Michael Matz's comments.
--------------------------------
I can make the program work as expected also in the light of overwriting
renames, when I'm handling a IN_IGNORED event by recreating the watch on
/etc/hosts, like this in the inner loop:

      if (buf.wd == watch && (buf.mask & IN_IGNORED) != 0)
        {
          /* Recreate watch */
          watch = inotify_add_watch (fd, "/etc/hosts", IN_DELETE_SELF |
IN_MODIFY /* | IN_MOVE */);
          printf ("Added watch on /etc/hosts, as watch %d\n", watch);
          if (watch < 0)
            bark ("inotify_add_watch");
        }

That's for sure surprising limitation of the interface.  Is this really how
it's supposed to be used?
--------------------------------
Comment 2 Bin Li 2012-12-03 10:40:11 UTC
Miklos Szeredi 2012-10-15 15:27:29 UTC

(In reply to comment #20)
> I can make the program work as expected also in the light of overwriting
> renames, when I'm handling a IN_IGNORED event by recreating the watch on
> /etc/hosts, like this in the inner loop:
> 
>       if (buf.wd == watch && (buf.mask & IN_IGNORED) != 0)
>         {
>           /* Recreate watch */
>           watch = inotify_add_watch (fd, "/etc/hosts", IN_DELETE_SELF |
> IN_MODIFY /* | IN_MOVE */);
>           printf ("Added watch on /etc/hosts, as watch %d\n", watch);
>           if (watch < 0)
>             bark ("inotify_add_watch");
>         }
> 
> That's for sure surprising limitation of the interface.  Is this really how
> it's supposed to be used?

The watch descriptor returned by inotify_add_watch() refers to the inode, not
the path name.  This is analogous to open(2) returning a file descriptor that
refers to the inode, not the pathname.

So yes, adding IN_DELETE_SELF and IN_MOVE_SELF to the watches is a good way to
monitor whether changes to the file _name_ were made.

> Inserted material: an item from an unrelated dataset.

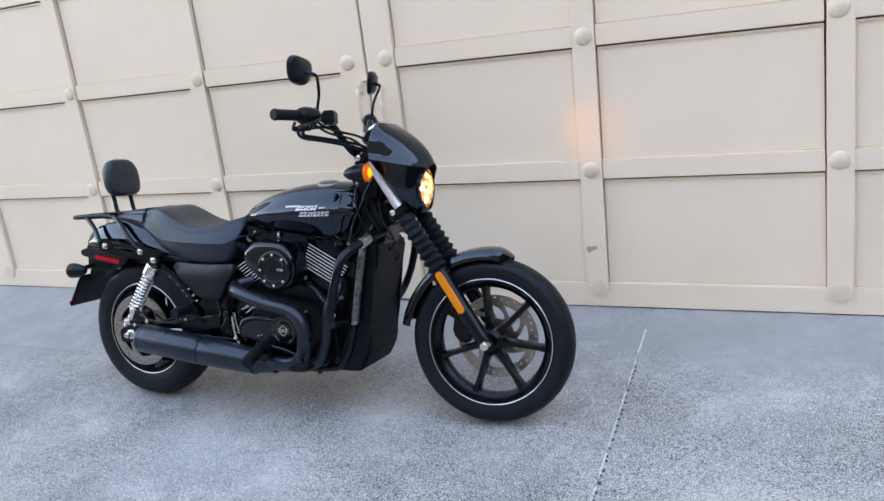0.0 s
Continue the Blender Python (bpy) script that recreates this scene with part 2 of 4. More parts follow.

Note: inotify is an unreliable interface by design and the application should
provide a backup mechanism for theoretical cases when events are lost (e.g. by
checking the modification time of the file periodically).

Also see "Limitations and caveats" section in the inofity(7) manpage.
Comment 3 Bin Li 2012-12-03 10:42:29 UTC
Created attachment 6771 [details]
the patch for suggested fix

Miklos Szeredi 2012-10-18 11:04:49 UTC

I looked at the inotify code in nscd code and it's full of bugs.  Apparently
the cache pruning by inotify wasn't tested to any useful extent.  And latest
upstream version carries all those bugs too.  We can fix all these but that's a
whole little project.  Or there are some simpler options:

a) disable inotify completely and do it the old way (check file modification
times regularly)

b) enable inotify but also check modification times in case the inotify code
fails to work.

c) option b) plus something like comment 20

The attached patch does option b).  I've not tested it.

The glibc package maintainers will have to make the decision on how to fix it,
this patch is just a suggestion.
Comment 4 Bin Li 2012-12-03 10:44:32 UTC
Hi, Maintainer

 I just coy some analyze from Novell's bugzilla, and could you help review the patch in comment#3? Thanks a lot!